Öyle ki; birkaç günlük yokluğuna bile tahammül edemez olduk. 

Alışmışız.

Belki de esiri olmuşuz.

Sosyal medyayı haber almanın ötesinde bu yere konumlandırmışız.

Kimine göre gezmek tozmak bile anlamsız hale gelmiş.

Çünkü kendimizi etrafa gösteremez olmuşlar.

Selfie çekemez olmuşuz. 

Burada bir basın özgürlüğünden söz etmek doğru olmasa gerek.

Anarşik bir ortamın olduğu dünyamızda sosyal medyanın yukarıda söylediğimiz belirli şirketler tarafından yönetildiğini ve kendi oluşturdukları kurallarla  faaliyet yürüttüğünü unutmamak gerekmekte.

Kendilerine risk oluşturan ülkelerin kurallarını dikkate aldıklarını söylemek gerekiyor elbette.

Mesela instagram platformunda bunu görmüş olduk.

Hamas lideri Haniye'nin ABD'deki konumlandırılması nedeniyle filtreleme sistemine maruz kalmakta ve yapılan paylaşımlar kaldırılmakta.

Diğer taraftan Türk yasalarına ve milli manevi değerlerine aykırı bir tutum sergileyen paylaşımlar konusunda ise duyarsız kalınmakta.

Türkiye'nin yetkili makamları tarafından yapılan çağrılara yanıt bile verilmemekte. 

Kapatma kararı gelince görüşmeler başladı elbette.

Muhtemelen bir çözüm bulunacaktır. 

Ancak yazımızın girişinde ifade edilen tesbitleri unutmamak gerekmekte. 

"Kimin sesinin duyulacağına ya da ne kadar duyulacağına imparator şirketler karar veriyor artık" tesbiti tüm platformlar için geçerli ve önemli. 

ABD seçimlerinde belirgin bir etkisi olan söz konusu 5 şirket ve uzantıları kendilerine göre gerekli gördükleri zamanlarda müdahalelerini yapabilmekte; toplumların oy tercihlerini etkileyebilmekteler.

Ya da ulusal yönetimlerin karar alma süreçlerini etkileyebilmekteler. 

Toplumları öyle bağımlı hale getirmekteler ki, yerel yetkililerden gelen açıklamalar yerine bu platformlardaki söylemleri daha inandırıcı bulmaktalar. 

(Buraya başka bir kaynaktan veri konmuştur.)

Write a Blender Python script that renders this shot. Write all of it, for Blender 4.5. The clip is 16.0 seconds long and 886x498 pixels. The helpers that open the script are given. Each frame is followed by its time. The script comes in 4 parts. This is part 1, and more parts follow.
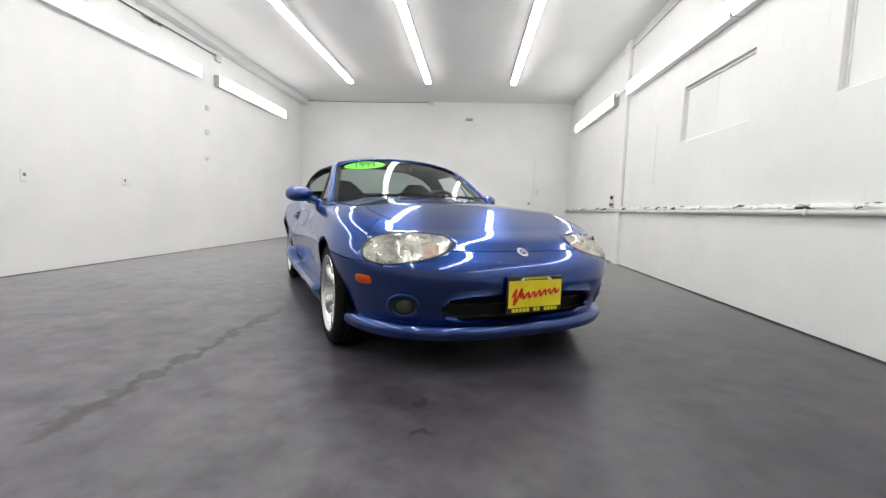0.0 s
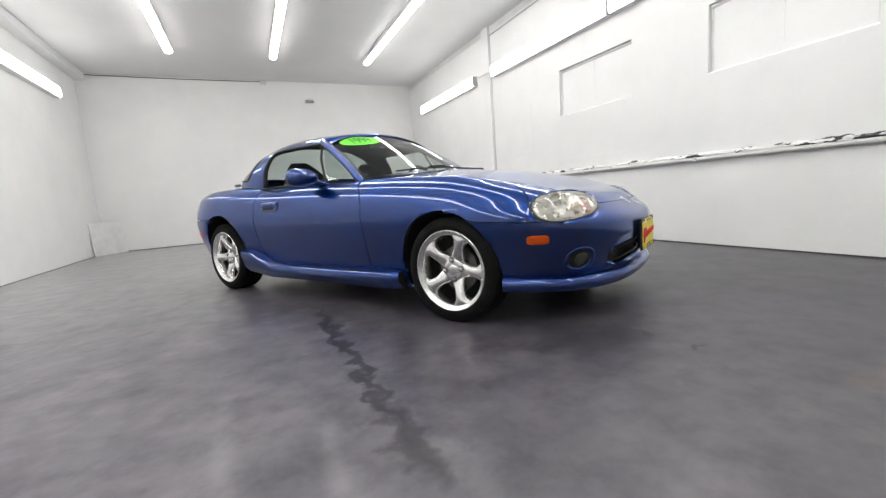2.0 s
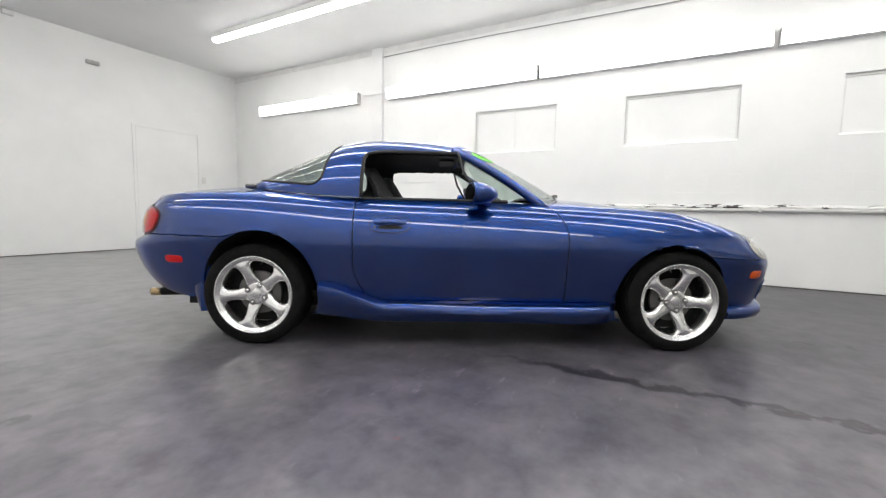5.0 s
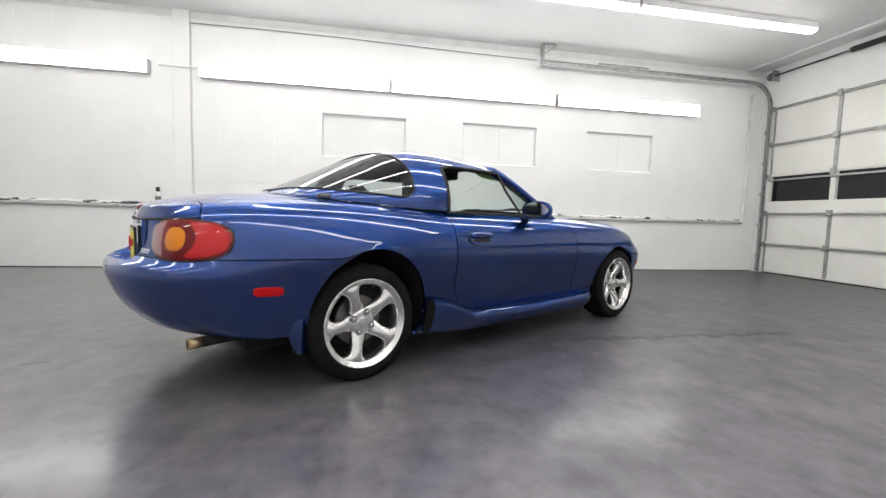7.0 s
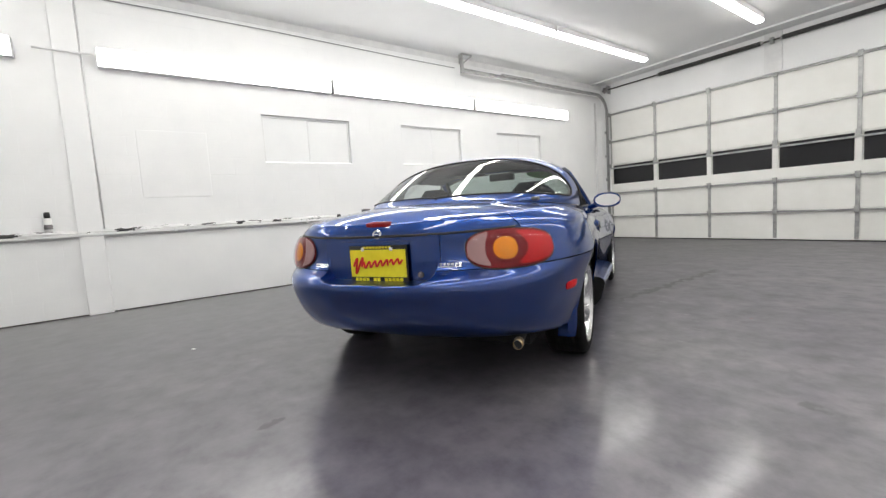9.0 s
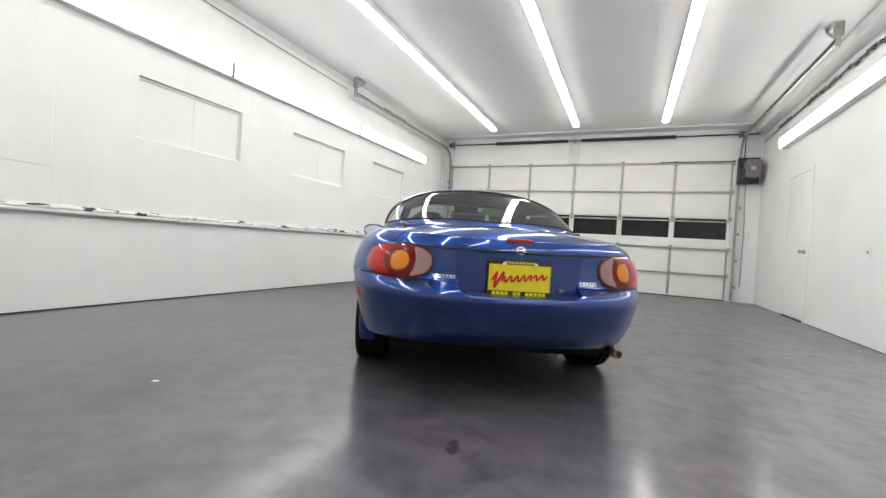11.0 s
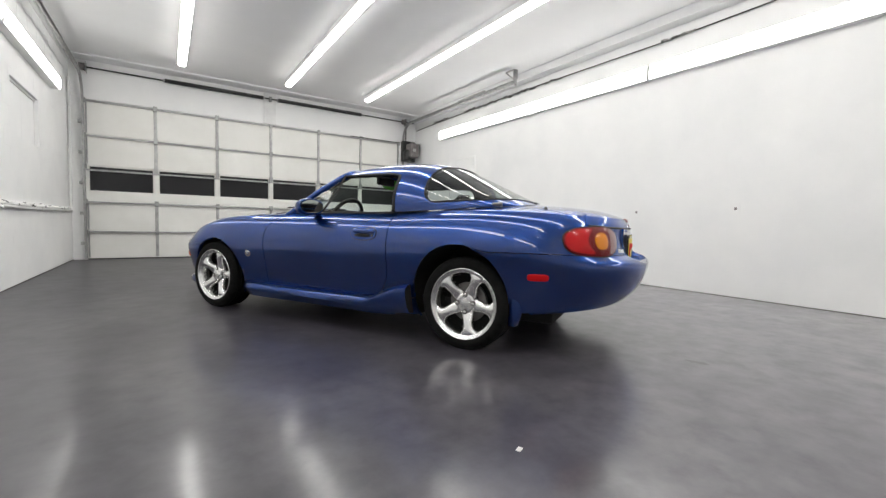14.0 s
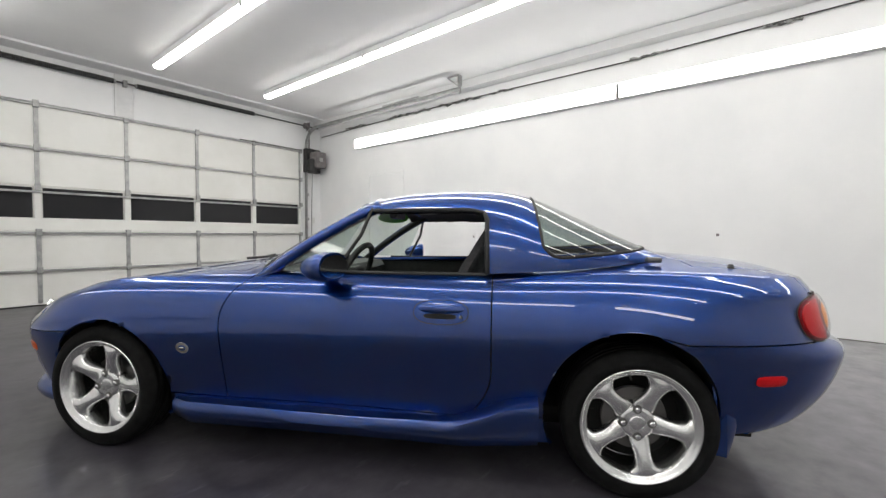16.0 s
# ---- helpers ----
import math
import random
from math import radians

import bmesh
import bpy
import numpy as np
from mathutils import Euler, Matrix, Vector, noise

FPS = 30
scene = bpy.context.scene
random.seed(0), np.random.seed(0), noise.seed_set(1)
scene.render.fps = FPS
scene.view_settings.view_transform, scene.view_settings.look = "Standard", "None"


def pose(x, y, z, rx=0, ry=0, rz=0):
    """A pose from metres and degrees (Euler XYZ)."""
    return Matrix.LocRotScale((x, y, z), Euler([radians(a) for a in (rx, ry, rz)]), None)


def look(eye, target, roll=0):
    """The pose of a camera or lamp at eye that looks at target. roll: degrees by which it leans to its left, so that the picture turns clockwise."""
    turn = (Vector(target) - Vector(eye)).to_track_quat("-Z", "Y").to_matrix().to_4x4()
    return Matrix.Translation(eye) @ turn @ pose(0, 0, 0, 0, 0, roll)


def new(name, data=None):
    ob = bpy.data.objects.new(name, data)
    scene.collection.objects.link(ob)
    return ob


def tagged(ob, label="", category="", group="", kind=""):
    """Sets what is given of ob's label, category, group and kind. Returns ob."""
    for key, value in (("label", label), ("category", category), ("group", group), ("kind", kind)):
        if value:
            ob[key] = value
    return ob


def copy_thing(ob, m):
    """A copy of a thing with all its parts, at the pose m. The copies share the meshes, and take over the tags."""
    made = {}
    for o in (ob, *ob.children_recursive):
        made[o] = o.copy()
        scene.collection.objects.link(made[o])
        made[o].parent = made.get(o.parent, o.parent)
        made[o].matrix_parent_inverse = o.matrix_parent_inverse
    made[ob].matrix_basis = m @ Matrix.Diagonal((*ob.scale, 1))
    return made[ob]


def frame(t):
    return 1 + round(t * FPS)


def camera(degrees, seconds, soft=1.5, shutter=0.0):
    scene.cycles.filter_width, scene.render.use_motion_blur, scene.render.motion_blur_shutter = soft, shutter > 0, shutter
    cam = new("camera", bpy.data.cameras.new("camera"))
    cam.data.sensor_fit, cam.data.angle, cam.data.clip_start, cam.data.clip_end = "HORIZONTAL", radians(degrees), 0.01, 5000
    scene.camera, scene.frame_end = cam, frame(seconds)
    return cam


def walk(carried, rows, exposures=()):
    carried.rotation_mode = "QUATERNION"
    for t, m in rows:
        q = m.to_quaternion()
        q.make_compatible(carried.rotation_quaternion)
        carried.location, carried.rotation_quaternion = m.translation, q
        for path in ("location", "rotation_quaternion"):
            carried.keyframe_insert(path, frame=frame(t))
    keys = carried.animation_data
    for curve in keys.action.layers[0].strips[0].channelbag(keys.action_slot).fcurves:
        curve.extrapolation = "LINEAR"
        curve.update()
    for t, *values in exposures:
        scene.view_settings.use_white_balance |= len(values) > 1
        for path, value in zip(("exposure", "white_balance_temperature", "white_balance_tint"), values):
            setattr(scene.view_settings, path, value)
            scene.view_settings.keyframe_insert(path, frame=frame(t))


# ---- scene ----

Ancak unutulmamalıdır ki, bu küresel şirketler bir üst otorite ya da devletler üstü bağımsız bir yapı tarafından denetlenememekteler. 

Yani adil bir platformdan çok kimin sesinin ne kadar duyurulacağına karar veriyorlar.

Sonuç olarak elbette yasaklara, özgürlük alanlarına müdahaleye yönelik bir duruş sergiliyoruz.

Temel hak ve özgürlüklere, basın özgürlüğüne ilişkin görüşümüz var.

Ancak dijital dünyada var olan ortama ve küresel şirketlerin subjektif duruşlarını da bir şekilde görmeli ve bilmeliyiz.

Sosyal medyalar kanalıyla dezenformasyonlara, dolandırıcılıklara ve daha birçok suça karşı tedbirli olmalıyız.

Bunun için de ulusal devletlerin yasalarına uyum konusunda bir mekanizmanın kurulmasını önemli görmekteyiz.